Investor and consumer advocates slammed a Securities and Exchange Commission investment advice reform package Tuesday, the eve of a final vote on the regulations.
The Public Investors Arbitration Bar Association, the Consumer Federation of America and Better Markets asserted the centerpiece of the SEC's effort — Regulation Best Interest — would not raise broker advice requirements above the current suitability standard.
They also warned the SEC would weaken the fiduciary standard that applies to investment advisers by interpreting that it can be satisfied through disclosure rather than taking a tougher approach to conflicts of interest.
The pending rules "are a complete betrayal of the Mr. and Ms. 401(k) investors SEC chairman Jay Clayton pledged to protect when he undertook this rulemaking," Barbara Roper, director of investor protection at the Consumer Federation of America, said on a media conference call. "They will mislead investors into expecting protections the rules do not deliver and deprive them of protections they currently receive."
The SEC declined to comment. The agency will vote on so-called Reg BI and other parts of the package Wednesday.
Ira Hammerman, executive vice president and general counsel at the Securities Industry and Financial Markets Association, a trade group that represents the brokerage industry, defended Reg BI. He said it would require more diligence and prudence from brokers than suitability.
"This is a material advance to the professionalism of the broker-dealer industry, which also is going to help mom and pop investors and improve the quality of advice," Mr. Hammerman said.
He questioned why Reg BI critics were attacking before the final rule is released.
"What's perplexing to me is how the consumer groups can be so adamant in their hostility to the rule if they haven't seen it," Mr. Hammerman said.
The groups admitted they haven't seen the final rules, but are confident — based on meetings with SEC officials and statements from them —they won't change much from the rules proposed more than a year ago.
"If all of these concerns we've raised about the proposals for months and months are suddenly addressed Wednesday when they vote on it, we will issue a huge apology to the SEC," Ms. Roper said. "It's not going to happen. The best we're going to get are some very minor tweaks to Reg BI, for example."
PIABA president Christine Lazaro said the care, conflict and disclosure requirements of Reg BI will not change broker practices, such as revenue sharing and financial incentives to sell proprietary products, which create conflicts of interest.

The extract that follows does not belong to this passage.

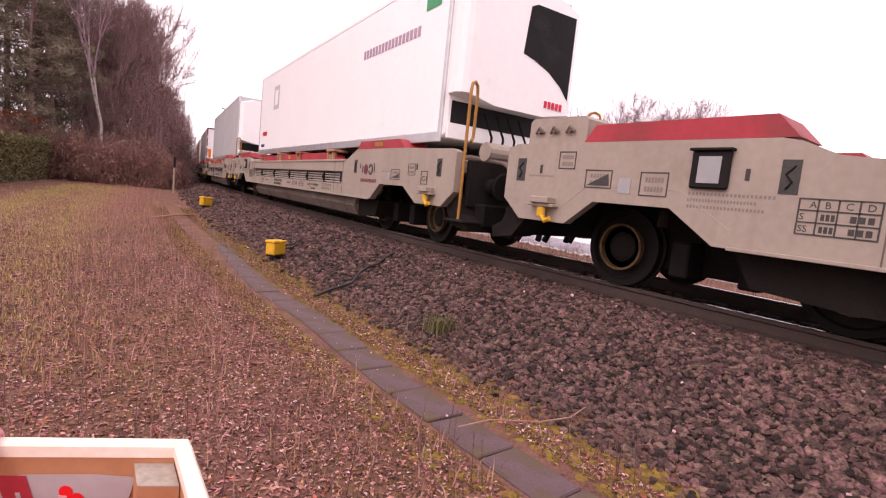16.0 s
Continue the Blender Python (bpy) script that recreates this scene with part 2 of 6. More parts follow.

"Instead of mandating elimination of these most insidious conflicts, it's likely firms will still be permitted to pay brokers more to sell certain products and accept payments from product issuers," said Ms. Lazaro, also a professor of law at St. John's University. "What this means for investors is higher priced products, which ultimately will not be in their best interest."
Mr. Clayton frequently has asserted Reg BI is significantly stronger than the suitability standard brokers must now meet. Under the rule package, investment advisers will continue to have to meet a fiduciary standard when providing advice. Mr. Clayton has said Reg BI will ensure investors receive comparable protections, whether they use a broker or an adviser.

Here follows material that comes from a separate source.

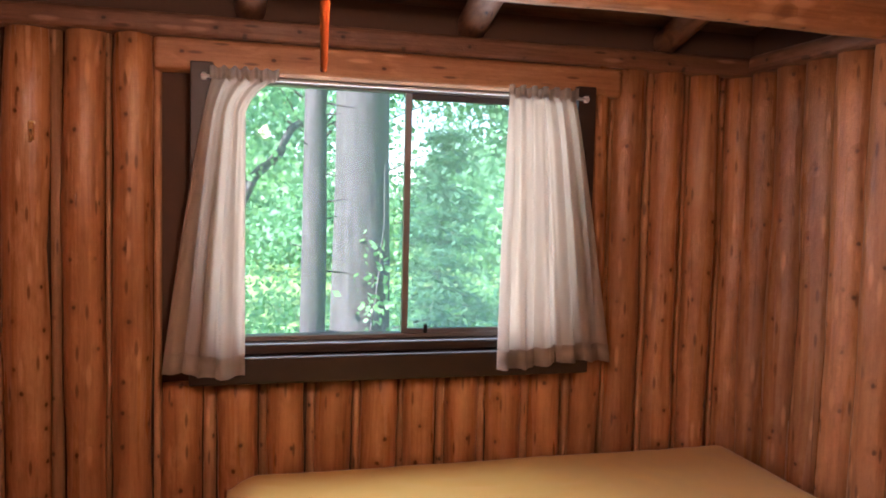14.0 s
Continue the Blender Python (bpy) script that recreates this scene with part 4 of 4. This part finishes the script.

But Ms. Roper said she has "heard rumblings" that the SEC's interpretation of the Investment Advisers Act will diminish the adviser standard by focusing on disclosure. She said most advisers already avoid conflicts and put their clients' interests ahead of their own.
"What we can't understand is why [the SEC is] weakening the Advisers Act standard when the vast majority of advisers embrace a higher standard than the commission is willing to enforce," Ms. Roper said.
She warned that the SEC rule package is vulnerable to a court challenge due to problems with the legal standard and economic analysis on which it's based. She also predicts that if the 2020 election changes control of the White House, advice reform will be revisited.
"I think it's safe to assume this regulation will have a very short shelf life," Ms. Roper said. "I would expect a new administration, a new SEC to make it a priority to re-open this rulemaking and replace it with a true best-interest standard that's designed to protect investors and not the industry."